The first is that the formula is not absolute and assumes a 100 percent increase in power based on doubling the atmospheric pressure. Though we sometimes reach or even exceed the suggested power levels with turbos, some of the power from the formula is required to drive the supercharger itself. The parasitic losses associated with driving the supercharger must be subtracted from the total. The second reason is that the combination itself was somewhat self-limiting. Combining the stock heads, cam and (to a lesser extent) GT-40 intake dramatically reduced the ability of the motor to process air. It is true that the blower improved airflow into the motor, but that air must also come out and the mild cam timing and restrictive exhaust ports on the E7TE heads made life difficult to process the additional airflow. So restrictive were the stock components that the bolt-ons increased the power output of the stock configuration more than 8 psi of boost from the supercharger.
Things changed once we improved the power output of the motor with the performance components. Replacing the stock heads, cam and intake with the RHS heads, XFI cam and RPM II intake allowed the supercharger to shine as the modified motor produced 448 hp. According to our formula, adding 8 psi of boost should increase the power output by the same 0.5442 percent, for a total of 692 hp. Our motor produced 665 hp, but this peak number was more a function of our lack of fuel. We suspect that we would be much closer to the number suggested by the formula with our modified motor than with the stock configuration.
What all this boils down to that the best supercharged motors start out as powerful normally aspirated combinations.
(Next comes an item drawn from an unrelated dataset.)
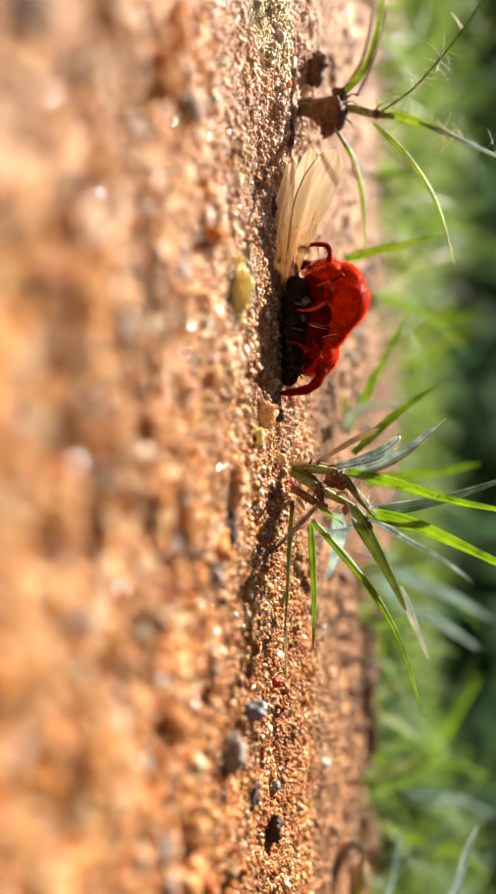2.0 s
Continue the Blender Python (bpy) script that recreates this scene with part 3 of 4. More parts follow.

It sounds simple, but the more powerful the normally aspirated motor, the more powerful your supercharger combination. Not only that, but the gains applied to the normally aspirated combination area actually multiplied by the boost. Thus it is possible to add 100 hp to your normally aspirated motor and have that equate to 200 hp on a turbo or supercharged combination (at 14.7 psi). If you have to choose between boost and bolt-ons, the best choice is always both!